> On Mon, 10 February 2003 11:20:54 -0500, Richard B. Johnson wrote:
> > On Mon, 10 Feb 2003, [iso-8859-1] J?rn Engel wrote:
> >
> > > Write a simple handler for parport or so, that is called when line #1
> > > toggles from low to high and responds by pulling line #2 from low to
> > > high.
> > > Now hook up a signal generator and an oszilloscope and measure the
> > > time from signal generation to the physical reaction.
> >
> > Yes, and you will find that you can replicate a square-wave, through
> > the hardware and software up to about 50 kHz with a 400 MHz Pentium
> > if you disconnect your network during the tests.
> >
> > My tests, several years ago, in the ISR simply XOR-ed a saved
> > copy of bit zero with `1` to toggle it and wrote it out the
> > data port. This would occur at every IRQ7, generated by hitting
> > bit 2 of the control port with a function generator. This should
> > produce a symmetrical /2 when you look at bit 0. You can line up
> > the starting 'high' of the function generator, with either a high or
> > low of bit one (because it's /2) and measure the time, which from
> > my notebook looks like 1.2 to 1.4 microseconds on a 400MHz machine.
> >
> > You can increase the interrupt rate until the machine is no longer
> > able to keep up. This usually occurs around 110 kHz or higher.
>
> 1.2us translates to 800kHz or 500 clock cycles. That is a good
> response time.
> 110kHz max rate translates to 3500 clock cycles for the complete
> interrupt path. This means that the return path takes six times longer
> to complete than the initialisation path. Odd.
>
> Somehow, I get this feeling that linux could still do better. 500
> cycles is already better than the 2000 we observed, but most of that
> should come from the different architecture.
>
> An assembler interrupt handler that saves registers, tweaks a couple
> of bits, restores registers and gets the hell out of here should be in
> the order of 100 cycles, maybe less.

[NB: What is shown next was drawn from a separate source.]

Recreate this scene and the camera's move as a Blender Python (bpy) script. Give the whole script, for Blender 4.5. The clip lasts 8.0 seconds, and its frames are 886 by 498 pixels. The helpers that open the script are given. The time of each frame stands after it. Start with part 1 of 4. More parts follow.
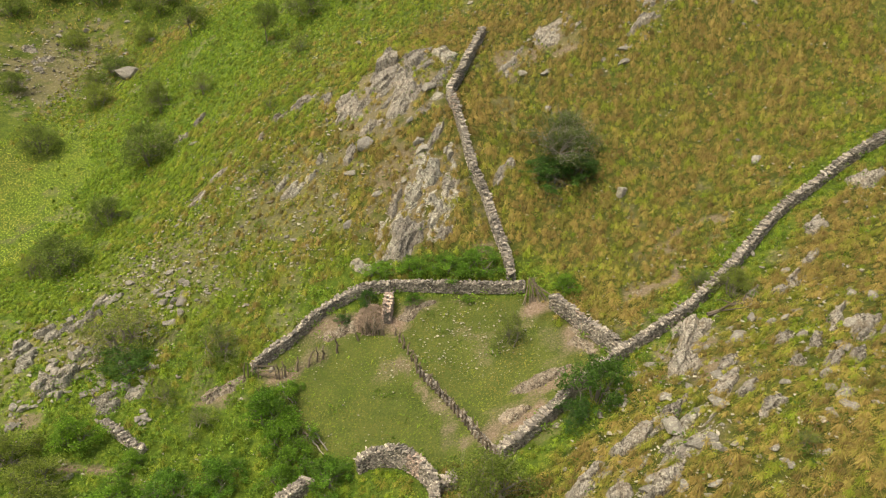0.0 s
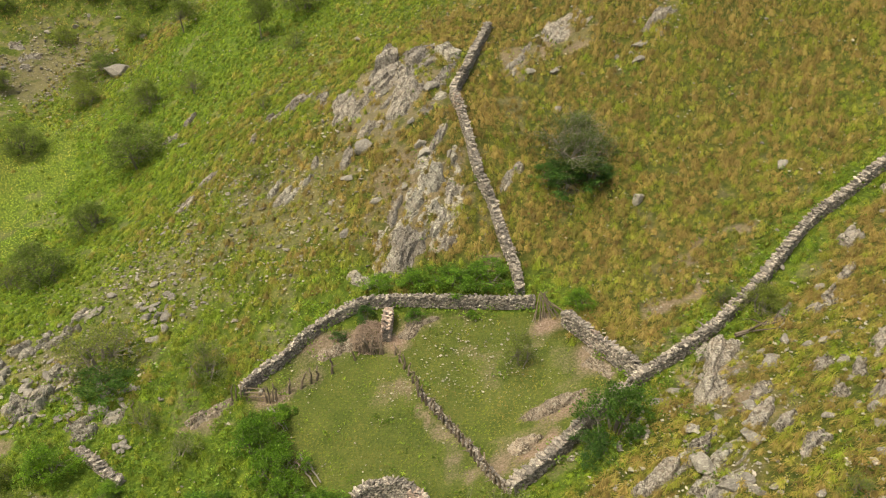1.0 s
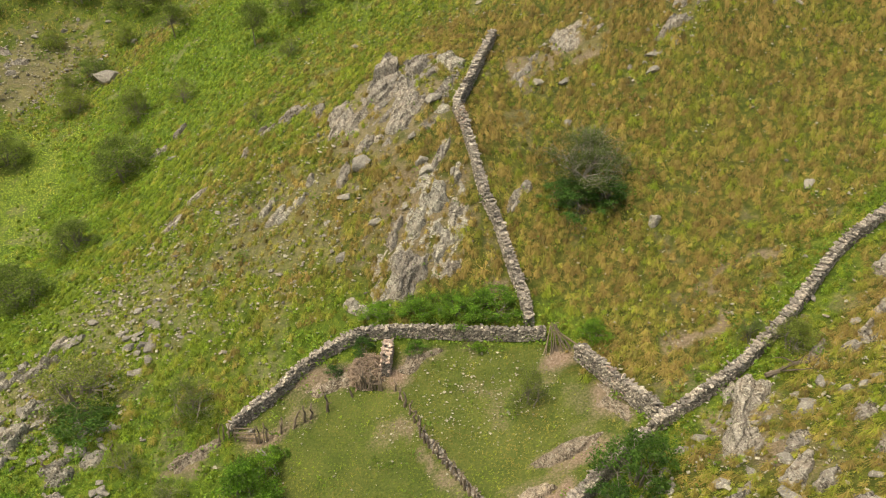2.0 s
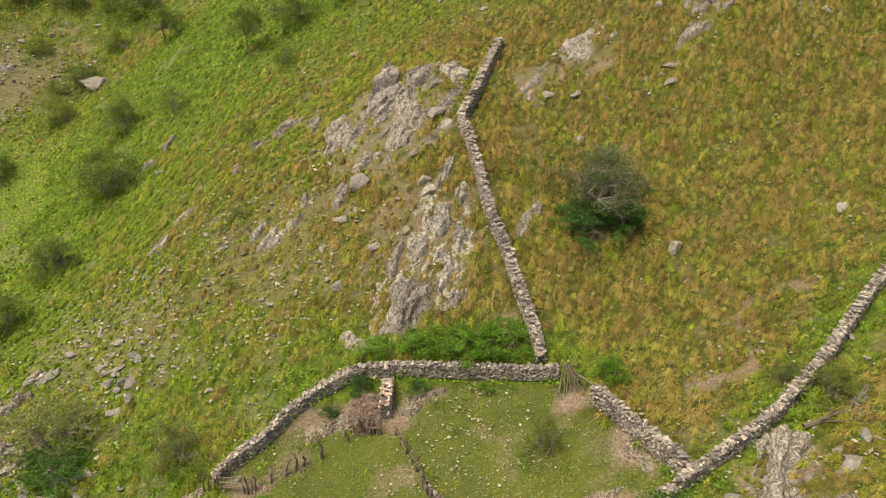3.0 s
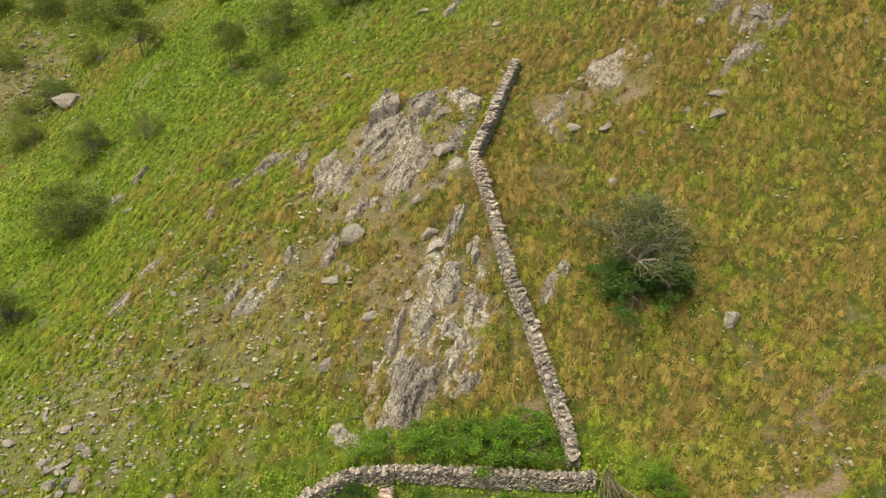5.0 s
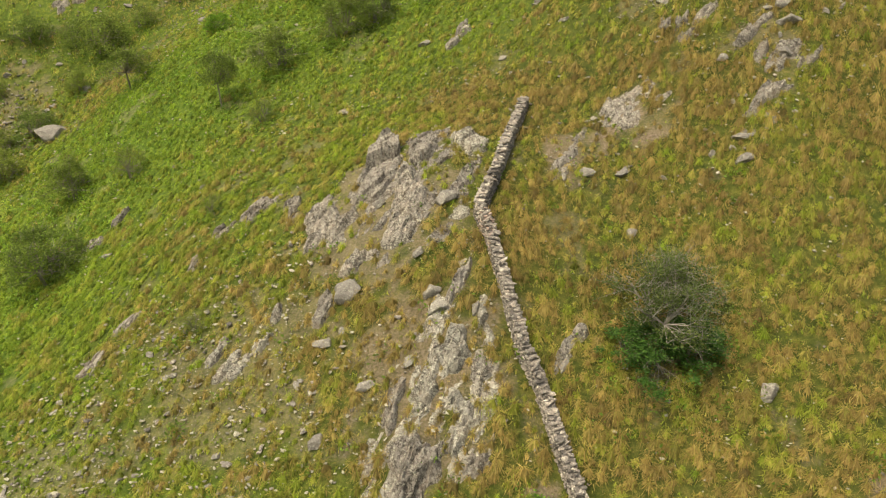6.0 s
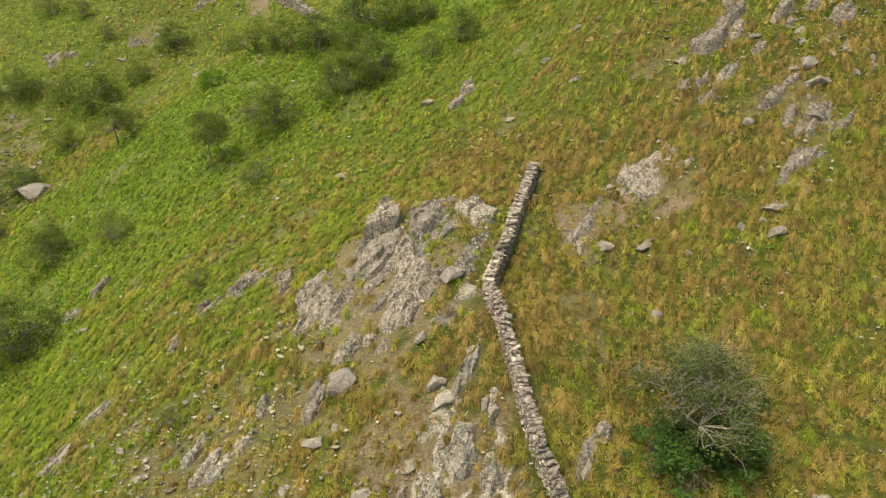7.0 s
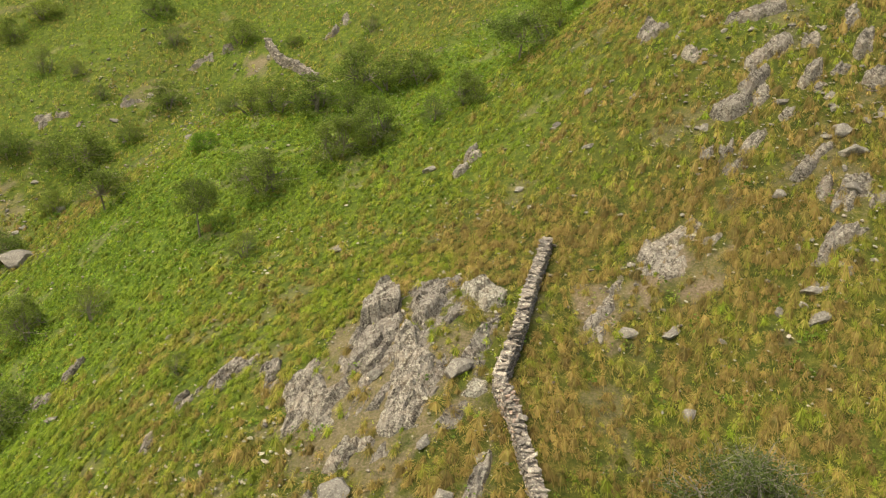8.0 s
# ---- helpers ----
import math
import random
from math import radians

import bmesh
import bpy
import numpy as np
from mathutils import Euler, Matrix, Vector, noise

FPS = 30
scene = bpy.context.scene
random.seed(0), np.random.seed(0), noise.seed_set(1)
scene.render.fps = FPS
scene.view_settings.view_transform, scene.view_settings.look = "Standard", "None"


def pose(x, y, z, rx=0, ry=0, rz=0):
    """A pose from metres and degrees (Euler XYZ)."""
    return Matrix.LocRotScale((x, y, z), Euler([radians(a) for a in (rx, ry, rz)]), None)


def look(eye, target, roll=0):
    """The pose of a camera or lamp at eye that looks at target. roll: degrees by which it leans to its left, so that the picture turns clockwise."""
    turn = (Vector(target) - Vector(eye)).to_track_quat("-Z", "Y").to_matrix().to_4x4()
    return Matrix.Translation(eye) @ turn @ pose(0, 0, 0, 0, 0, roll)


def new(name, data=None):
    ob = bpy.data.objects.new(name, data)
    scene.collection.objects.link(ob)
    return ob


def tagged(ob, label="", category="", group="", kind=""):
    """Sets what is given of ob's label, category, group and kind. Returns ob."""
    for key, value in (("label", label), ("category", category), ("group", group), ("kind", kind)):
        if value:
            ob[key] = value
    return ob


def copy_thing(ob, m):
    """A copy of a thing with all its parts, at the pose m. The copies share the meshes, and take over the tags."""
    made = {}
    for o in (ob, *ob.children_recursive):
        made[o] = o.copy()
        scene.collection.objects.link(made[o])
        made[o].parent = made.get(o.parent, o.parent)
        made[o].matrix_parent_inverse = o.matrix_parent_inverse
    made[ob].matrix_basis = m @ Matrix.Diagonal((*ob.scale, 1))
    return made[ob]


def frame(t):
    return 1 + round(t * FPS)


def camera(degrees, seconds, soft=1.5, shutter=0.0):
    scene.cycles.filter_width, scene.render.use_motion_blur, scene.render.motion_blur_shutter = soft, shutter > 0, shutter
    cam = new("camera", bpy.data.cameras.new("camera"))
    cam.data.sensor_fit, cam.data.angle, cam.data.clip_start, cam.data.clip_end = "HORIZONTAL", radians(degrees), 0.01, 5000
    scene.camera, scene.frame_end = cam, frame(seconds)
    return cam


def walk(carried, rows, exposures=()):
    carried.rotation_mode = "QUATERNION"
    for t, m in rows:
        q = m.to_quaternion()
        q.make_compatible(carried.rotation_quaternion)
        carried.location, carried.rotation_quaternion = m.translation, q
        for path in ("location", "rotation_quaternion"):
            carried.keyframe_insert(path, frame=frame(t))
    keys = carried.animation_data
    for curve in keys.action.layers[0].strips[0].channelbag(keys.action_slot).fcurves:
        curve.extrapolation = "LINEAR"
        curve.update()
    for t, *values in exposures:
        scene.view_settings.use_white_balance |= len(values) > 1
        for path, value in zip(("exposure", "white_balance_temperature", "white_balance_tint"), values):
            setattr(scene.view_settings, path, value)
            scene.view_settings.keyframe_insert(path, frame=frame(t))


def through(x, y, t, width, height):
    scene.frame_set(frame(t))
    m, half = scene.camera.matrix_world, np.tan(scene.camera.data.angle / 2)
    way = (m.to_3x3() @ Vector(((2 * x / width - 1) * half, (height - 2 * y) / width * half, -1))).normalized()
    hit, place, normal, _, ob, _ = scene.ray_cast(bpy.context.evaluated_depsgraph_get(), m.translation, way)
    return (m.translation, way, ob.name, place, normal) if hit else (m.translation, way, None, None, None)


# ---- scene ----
cam = camera(59.5, 8.0, soft=1.1)
PATH = [
    (0, (-0.442, -0.851, 27.281), (-0.426, 0.931, 26.374), 0.8),
    (0.5, (-0.48, 0.994, 26.746), (-0.467, 2.775, 25.836), 0.7),
    (1, (-0.568, 2.875, 26.387), (-0.555, 4.655, 25.474), 0.8),
    (1.5, (-0.704, 4.708, 26.327), (-0.689, 6.487, 25.413), 0.8),
    (3, (-1.043, 10.463, 26.205), (-1.028, 12.24, 25.289), 0.9),
    (3.5, (-1.191, 12.493, 26.127), (-1.175, 14.269, 25.208), 0.9),
    (4, (-1.302, 14.522, 26.022), (-1.286, 16.298, 25.102), 0.9),
    (4.5, (-1.386, 16.708, 25.966), (-1.371, 18.483, 25.043), 0.9),
    (4.7, (-1.416, 17.559, 25.963), (-1.403, 19.333, 25.039), 0.9),
    (5.8, (-1.7, 22.205, 25.812), (-1.682, 23.997, 24.925), 1.0),
    (6, (-1.752, 23.056, 25.802), (-1.734, 24.856, 24.93), 1.1),
    (6.5, (-1.909, 25.057, 25.809), (-1.89, 26.88, 24.987), 1.1),
    (7, (-2.034, 27.098, 25.793), (-2.015, 28.946, 25.029), 1.2),
    (7.5, (-2.154, 29.115, 25.801), (-2.135, 30.987, 25.1), 1.1),
    (8, (-2.283, 31.132, 25.815), (-2.265, 33.028, 25.178), 1.2),
]
walk(cam, [(t, look(eye, target, roll)) for t, eye, target, roll in PATH], exposures=[(0.0, 0.6, 7500, -2), (8.0, 0.6, 7500, -2)])

# ---- light ----
SUN_EL, SUN_AZ = radians(66), radians(-115)   # high sun behind thin cloud, to the left and behind
world = bpy.data.worlds.new("sky")
scene.world = world
world.use_nodes = True
wn = world.node_tree
sky = wn.nodes.new("ShaderNodeTexSky")
sky.sky_type = "NISHITA"
sky.sun_disc = False
sky.sun_elevation = SUN_EL
sky.sun_rotation = SUN_AZ
sky.air_density, sky.dust_density, sky.ozone_density = 1.0, 8.0, 0.3
back = wn.nodes["Background"]
back.inputs["Strength"].default_value = 0.125
wn.links.new(sky.outputs["Color"], back.inputs["Color"])
sun = new("sun", bpy.data.lights.new("sun", "SUN"))
sun.data.energy, sun.data.angle, sun.data.color = 1.6, radians(22), (1.0, 0.95, 0.86)
sun.matrix_world = look((math.sin(SUN_AZ) * math.cos(SUN_EL) * 100, math.cos(SUN_AZ) * math.cos(SUN_EL) * 100, math.sin(SUN_EL) * 100), (0, 0, 0))



# ---- numeric noise ----
def lattice(ix, iy, iz, seed):
    h = (ix * 374761393 + iy * 668265263 + iz * 2147483647 + seed * 974711) & 0xFFFFFFFF
    h = ((h ^ (h >> 13)) * 1274126177) & 0xFFFFFFFF
    return ((h ^ (h >> 16)) & 0xFFFF) / 65535.0


def vnoise(x, y, z=0.0, seed=0):
    """Smooth value noise in 0..1, on arrays."""
    x, y, z = np.broadcast_arrays(np.asarray(x, float), np.asarray(y, float), np.asarray(z, float))
    fx, fy, fz = np.floor(x), np.floor(y), np.floor(z)
    ix, iy, iz = fx.astype(np.int64), fy.astype(np.int64), fz.astype(np.int64)
    u, v, w = x - fx, y - fy, z - fz
    u, v, w = u * u * (3 - 2 * u), v * v * (3 - 2 * v), w * w * (3 - 2 * w)
    total = 0
    for dx in (0, 1):
        for dy in (0, 1):
            for dz in (0, 1):
                total = total + lattice(ix + dx, iy + dy, iz + dz, seed) * (u if dx else 1 - u) * (v if dy else 1 - v) * (w if dz else 1 - w)
    return total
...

Why is linux wasting all this
> time?
>
> Jörn
>
With any complete system, you need more than to save a few
registers. If you are to be able to use 'C' for the ISR,
you need to have a stack with the access registers (on ix86,
the segment registers) need to be initialized, the appropriate
interrupt context needs to occur, i.e., kernel mode. Further,
you are going to talk to the legacy interrupt controller(s) through
I/O ports that take about 300 ns per access. Also, to prevent
unexpected reentry some kernel code has to be executed and then
the module (driver) ISR called from kernel code. It is not something
as simple, or as broken as "void interrupt far ISR()" as DOS
thunkers are used to programming.
As previously stated, if you use IOAPIC and have a fast CPU, your
speed increases. All my work on characterizing the interrupt system
on Linux was based upon legacy I/O and a 400 MHz CPU. From that
work, I was able to find the major problems with so-called latency
and I was able to get a SC520 embedded system (33 MHz clock, 133 MHz
CPU core) to work with an average interrupt rate of over 15 kHz and
a peak exceeding 30 kHz. I did not have a disk-drive to worry about,
but I had Network I/O so I needed to modify the PCnet 32 driver
(AMD chip) so it didn't loop in the ISR. That fixed the only latency
problem I had.
FYI execution speed and interrupt latency doesn't scale well. You
are most always I/O bound somewhere.
Cheers,
Dick Johnson
Penguin : Linux version 2.4.18 on an i686 machine (797.90 BogoMips).
Why is the government concerned about the lunatic fringe? Think about it.